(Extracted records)
□ □ □ □
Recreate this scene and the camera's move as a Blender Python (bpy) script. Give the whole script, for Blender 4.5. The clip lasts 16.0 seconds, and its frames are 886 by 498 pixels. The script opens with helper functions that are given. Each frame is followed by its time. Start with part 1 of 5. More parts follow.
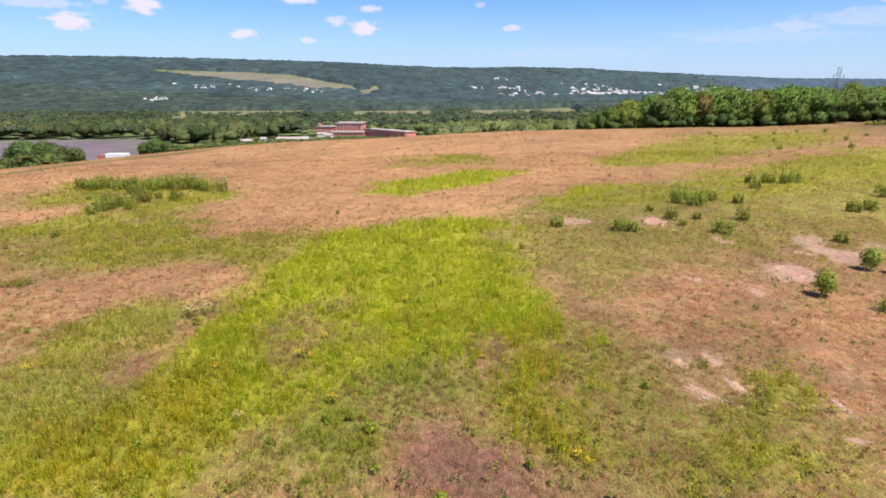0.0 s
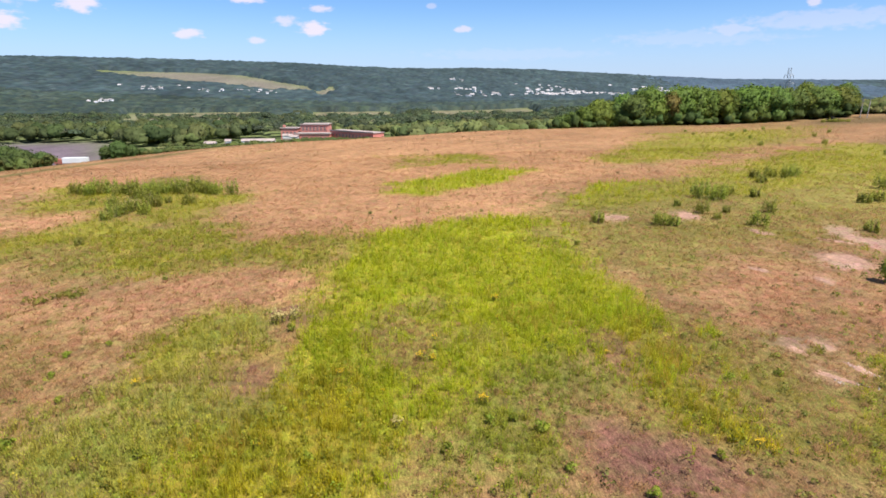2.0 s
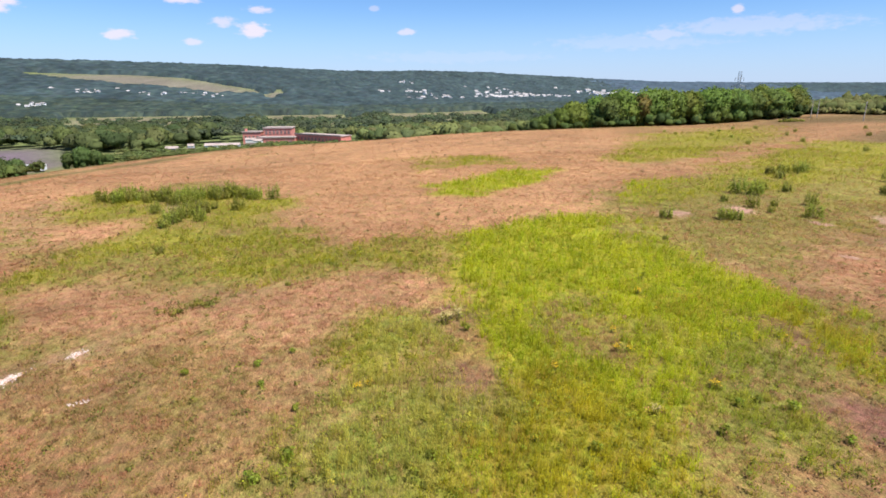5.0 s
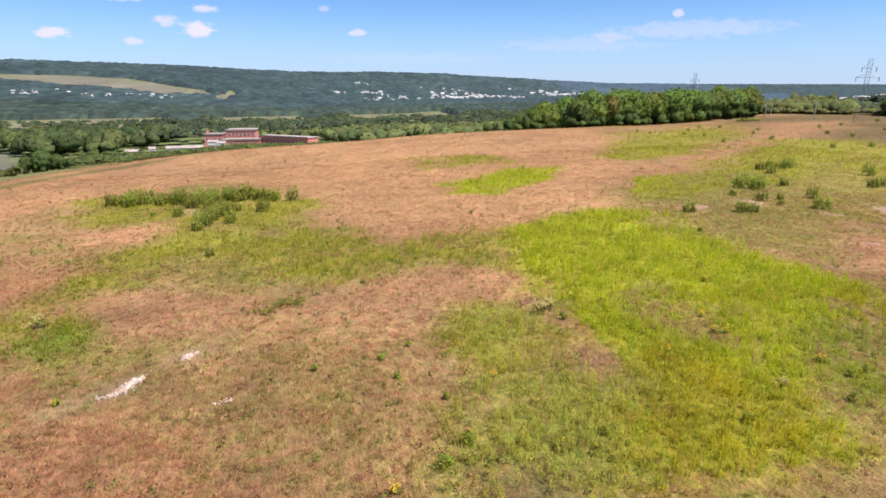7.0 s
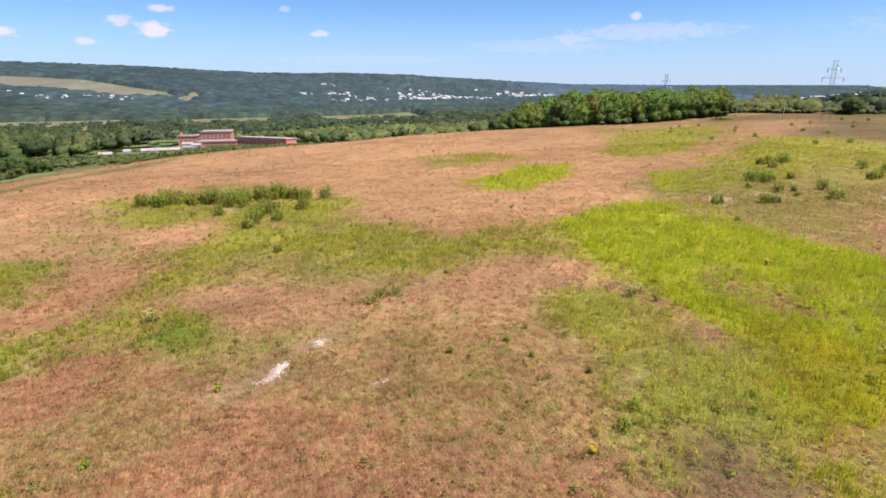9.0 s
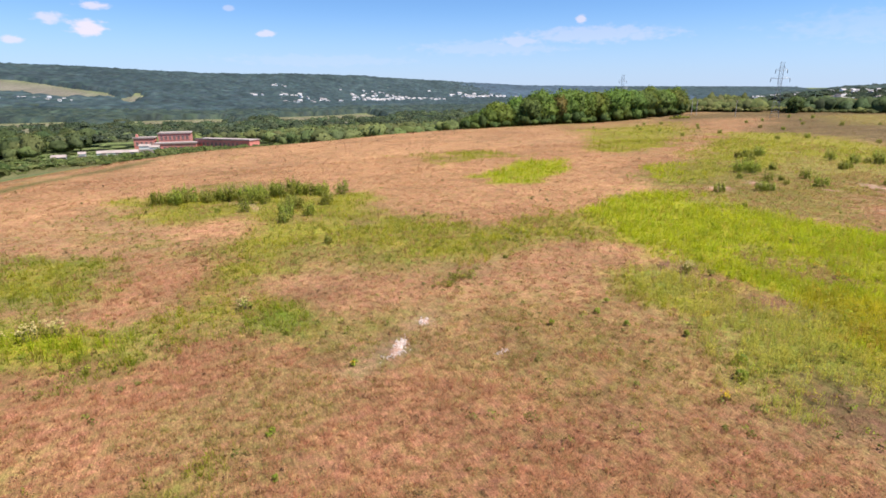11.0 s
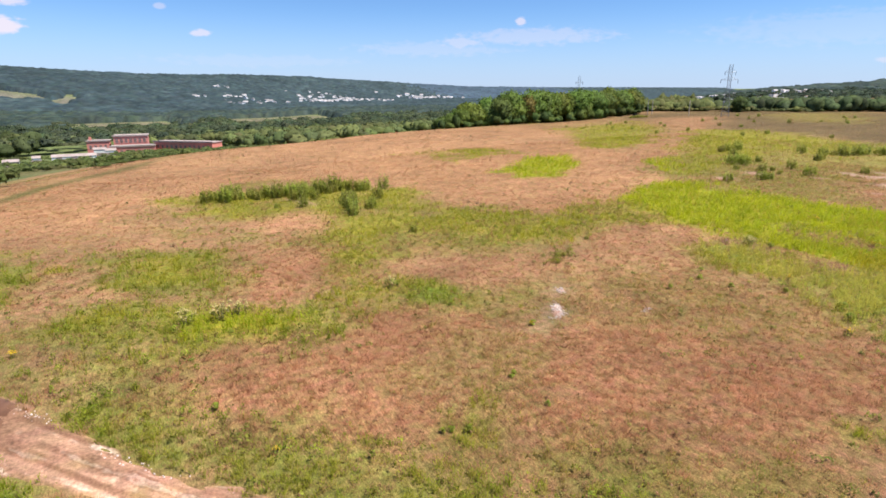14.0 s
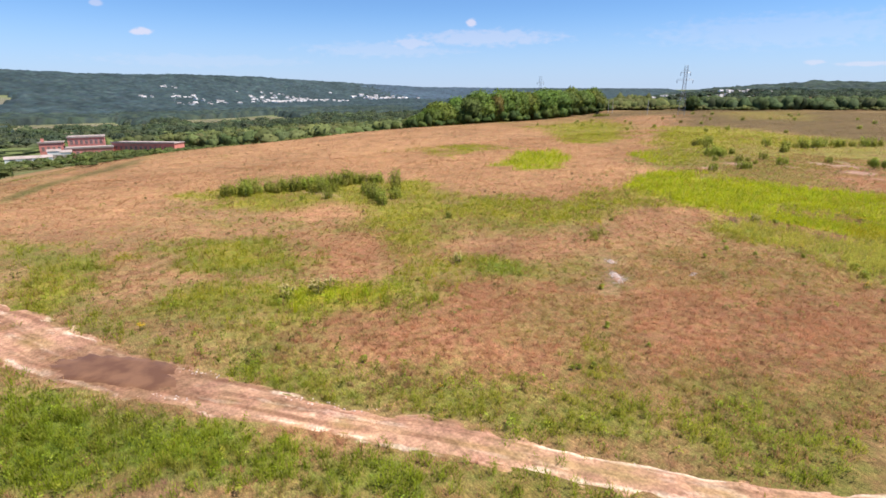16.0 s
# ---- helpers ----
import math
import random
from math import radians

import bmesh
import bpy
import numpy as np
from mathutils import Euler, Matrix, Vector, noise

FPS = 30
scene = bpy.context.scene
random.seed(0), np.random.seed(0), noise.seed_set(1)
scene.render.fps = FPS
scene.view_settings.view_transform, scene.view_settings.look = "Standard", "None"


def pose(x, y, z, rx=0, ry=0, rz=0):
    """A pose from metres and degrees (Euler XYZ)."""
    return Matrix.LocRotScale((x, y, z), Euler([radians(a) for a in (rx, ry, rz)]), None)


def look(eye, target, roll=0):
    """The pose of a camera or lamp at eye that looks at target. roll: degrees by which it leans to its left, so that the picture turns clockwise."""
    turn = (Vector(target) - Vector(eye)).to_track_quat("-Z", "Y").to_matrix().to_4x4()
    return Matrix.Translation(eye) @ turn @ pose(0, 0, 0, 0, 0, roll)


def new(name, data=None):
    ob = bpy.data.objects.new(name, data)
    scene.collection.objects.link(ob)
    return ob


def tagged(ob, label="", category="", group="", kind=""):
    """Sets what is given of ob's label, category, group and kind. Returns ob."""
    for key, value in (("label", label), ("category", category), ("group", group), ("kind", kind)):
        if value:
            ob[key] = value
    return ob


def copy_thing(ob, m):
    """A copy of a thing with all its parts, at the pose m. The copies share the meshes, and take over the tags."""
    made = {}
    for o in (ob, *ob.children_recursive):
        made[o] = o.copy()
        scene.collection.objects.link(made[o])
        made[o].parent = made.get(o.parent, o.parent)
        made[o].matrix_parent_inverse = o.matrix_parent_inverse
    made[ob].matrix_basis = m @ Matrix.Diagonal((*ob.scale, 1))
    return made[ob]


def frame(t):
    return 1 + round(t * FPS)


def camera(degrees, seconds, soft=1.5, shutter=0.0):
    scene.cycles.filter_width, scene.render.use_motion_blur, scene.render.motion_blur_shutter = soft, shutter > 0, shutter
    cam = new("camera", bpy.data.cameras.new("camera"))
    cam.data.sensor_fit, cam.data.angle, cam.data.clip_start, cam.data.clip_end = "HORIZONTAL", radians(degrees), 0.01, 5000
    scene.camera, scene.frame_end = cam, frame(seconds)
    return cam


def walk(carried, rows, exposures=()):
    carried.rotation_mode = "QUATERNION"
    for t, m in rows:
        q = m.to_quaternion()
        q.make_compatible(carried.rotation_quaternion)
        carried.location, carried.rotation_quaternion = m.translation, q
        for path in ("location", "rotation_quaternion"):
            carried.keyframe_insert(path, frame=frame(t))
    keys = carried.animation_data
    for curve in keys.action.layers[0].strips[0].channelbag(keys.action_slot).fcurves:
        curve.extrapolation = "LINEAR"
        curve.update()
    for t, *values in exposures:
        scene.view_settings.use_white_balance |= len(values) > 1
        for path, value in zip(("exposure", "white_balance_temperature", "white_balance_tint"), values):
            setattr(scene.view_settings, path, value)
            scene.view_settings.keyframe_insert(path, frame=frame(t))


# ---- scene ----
cam = camera(77.9, 16.0, soft=1.65)
METRES, EYE, TILT, LEAN, TURN = 75.0, 15.0, -17.0, 0.0, 0.0
EXPOSURES = [(0.0, 1.0), (13.5, 1.0), (15.0, 0.93), (16.0, 0.93)]
ROWS = [
    (0.0, 0.0, 0.0, 0.0, 0.0, 0.0, 0.0),
    (0.5, -0.0305, 0.0024, 0.0001, -0.95, 0.03, 0.31),
    (1.0, -0.0613, 0.0044, -0.0001, -1.63, 0.04, 0.5),
    (1.5, -0.0921, 0.007, -0.0004, -2.62, 0.04, 0.86),
    (2.0, -0.1225, 0.0105, -0.0009, -4.48, 0.03, 1.42),
    (2.5, -0.1534, 0.0137, -0.001, -6.25, 0.03, 1.93),
    (3.0, -0.1847, 0.016, -0.0002, -7.13, 0.04, 2.21),
    (3.5, -0.2158, 0.0178, 0.0006, -7.43, 0.07, 2.29),
    (4.0, -0.2469, 0.02, 0.0012, -7.98, 0.09, 2.46),
    (6.5, -0.4013, 0.0327, 0.0043, -13.16, -0.03, 4.05),
    (7.0, -0.4323, 0.0353, 0.0043, -14.3, -0.09, 4.34),
    (7.5, -0.4632, 0.0381, 0.0042, -15.26, -0.13, 4.64),
    (8.0, -0.4945, 0.041, 0.0038, -16.25, -0.19, 4.92),
    (8.5, -0.5262, 0.0442, 0.0038, -16.76, -0.21, 5.11),
    (9.0, -0.5572, 0.0473, 0.0035, -17.73, -0.26, 5.4),
    (11.5, -0.7112, 0.0635, 0.0003, -23.76, -0.79, 7.11),
    (12.0, -0.7428, 0.066, 0.0023, -24.91, -0.92, 7.44),
    (12.5, -0.7745, 0.0685, 0.0042, -25.64, -0.99, 7.61),
    (13.0, -0.806, 0.0711, 0.0056, -26.46, -1.09, 7.84),
    (13.5, -0.8377, 0.0742, 0.0054, -27.52, -1.2, 8.13),
    (14.0, -0.8691, 0.0772, 0.0038, -28.0, -1.27, 8.26),
    (14.5, -0.9008, 0.0803, 0.0018, -28.51, -1.33, 8.38),
    (15.0, -0.9323, 0.0838, 0.0001, -29.91, -1.5, 8.74),
    (15.5, -0.964, 0.0872, -0.0003, -31.47, -1.72, 9.14),
    (16.0, -0.9953, 0.0904, -0.001, -32.67, -1.91, 9.43),
]
walk(cam, [(t, pose(0, 0, EYE, TILT, LEAN, TURN) @ pose(METRES * x, METRES * y, METRES * z, 90 + pitch, roll, yaw)) for t, x, y, z, yaw, pitch, roll in ROWS], EXPOSURES)

# ---- world and sun ----
SUN_AZ, SUN_EL = 132.0, 62.0      # degrees clockwise from +y, degrees up
world = bpy.data.worlds.new("sky")
scene.world = world
world.use_nodes = True
wn, wl = world.node_tree.nodes, world.node_tree.links
wn.clear()


def wnode(kind, **props):
    n = wn.new(kind)
    for key, value in props.items():
        if key == "operation":
            n.operation = value
        elif key == "blend_type":
            n.blend_type = value
    return n


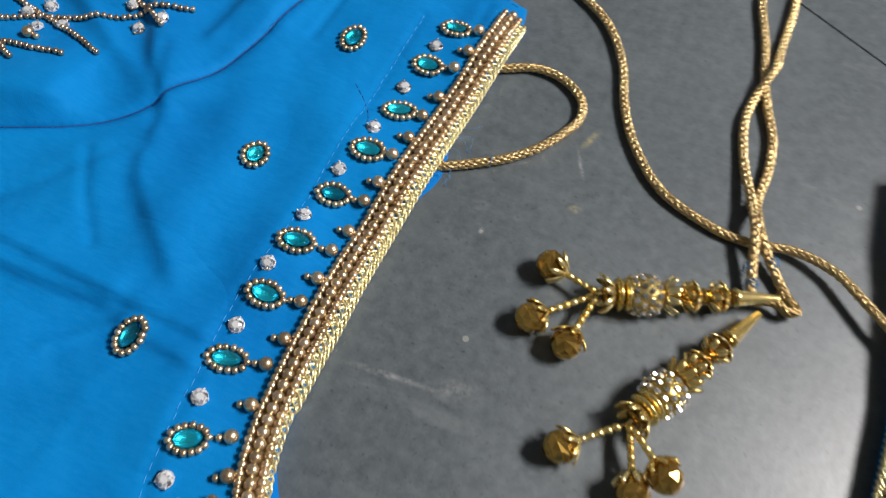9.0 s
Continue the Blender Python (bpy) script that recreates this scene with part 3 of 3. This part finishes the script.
def rhinestone_mesh(r, h):
    """A cut crystal: table, crown facets and a narrow girdle, in a pronged cup."""
    v, f = lathe([(r, 0.35 * h), (r, 0.5 * h), (r * 0.74, 0.84 * h), (r * 0.45, h)], 8)
    v = v.copy()
    turn = np.array(pose(0, 0, 0, 0, 0, 22.5))[:3, :3]
    v[16:24] = v[16:24] @ turn.T
    tri = []
    for q in f:
        tri += [(q[0], q[1], q[2]), (q[0], q[2], q[3])] if len(q) == 4 else [q]
    f = tri
    flat = [(v[list(face)], [tuple(range(len(face)))]) for face in f]
    return joined(flat)


me_crystal = mesh_of("crystal", *rhinestone_mesh(1.95 * MM, 1.9 * MM), M_CRYSTAL, False)
cup = [lathe([(1.5 * MM, 0), (2.05 * MM, 0.3 * MM), (2.1 * MM, 0.75 * MM), (1.9 * MM, 0.75 * MM)], 12)]
for i in range(4):
    a = math.pi / 4 + i * math.pi / 2
    cup.append(moved(lathe([(0.32 * MM, 0), (0.32 * MM, 1.3 * MM), (0.15 * MM, 1.6 * MM)], 5), pose(2.0 * MM * math.cos(a), 2.0 * MM * math.sin(a), 0.2 * MM)))
me_cup = mesh_of("setting", *joined(cup), M_CRYSTAL)
me_cup_gold = mesh_of("setting", *joined(cup), M_BEADS)


def rhinestone(x, y, parent=None, lift=0.0):
    m = lying(x, y, h1(x, y) + lift, (math.cos(random.uniform(0, 6)), math.sin(random.uniform(0, 6)))) @ pose(0, 0, 0, random.uniform(-12, 12), random.uniform(-12, 12))
    ob = part("rhinestone", me_crystal, blouse, "clear cut rhinestone in a pronged cup", m)
    part("setting", random.choice((me_cup, me_cup, me_cup_gold)), ob)
    return ob


def drop(p, n, start):
    """A pearl and a seed bead sewn on a stalk pointing away from the border."""
    q = np.array(p) - n * start
    ob = part("pearl_drop", me_big_pearl, blouse, "gold pearl with a seed bead tip", along_pose(q, n, h1(*q) + 1.6))
    q2 = np.array(p) - n * (start + 2.75)
    tip = part("tip_bead", me_drop_seed, ob)
    tip.matrix_basis = ob.matrix_basis.inverted() @ along_pose(q2, n, h1(*q2) + 0.9)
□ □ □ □
Leave the pictures out, and restate exactly the lines from the start of the records through the one that contains "of a camera".

Output of the exercise:
Recreate this scene and the camera's move as a Blender Python (bpy) script. Give the whole script, for Blender 4.5. The clip lasts 16.0 seconds, and its frames are 886 by 498 pixels. The script opens with helper functions that are given. Each frame is followed by its time. Start with part 1 of 5. More parts follow.
0.0 s
2.0 s
5.0 s
7.0 s
9.0 s
11.0 s
14.0 s
16.0 s
# ---- helpers ----
import math
import random
from math import radians

import bmesh
import bpy
import numpy as np
from mathutils import Euler, Matrix, Vector, noise

FPS = 30
scene = bpy.context.scene
random.seed(0), np.random.seed(0), noise.seed_set(1)
scene.render.fps = FPS
scene.view_settings.view_transform, scene.view_settings.look = "Standard", "None"


def pose(x, y, z, rx=0, ry=0, rz=0):
    """A pose from metres and degrees (Euler XYZ)."""
    return Matrix.LocRotScale((x, y, z), Euler([radians(a) for a in (rx, ry, rz)]), None)


def look(eye, target, roll=0):
    """The pose of a camera or lamp at eye that looks at target. roll: degrees by which it leans to its left, so that the picture turns clockwise."""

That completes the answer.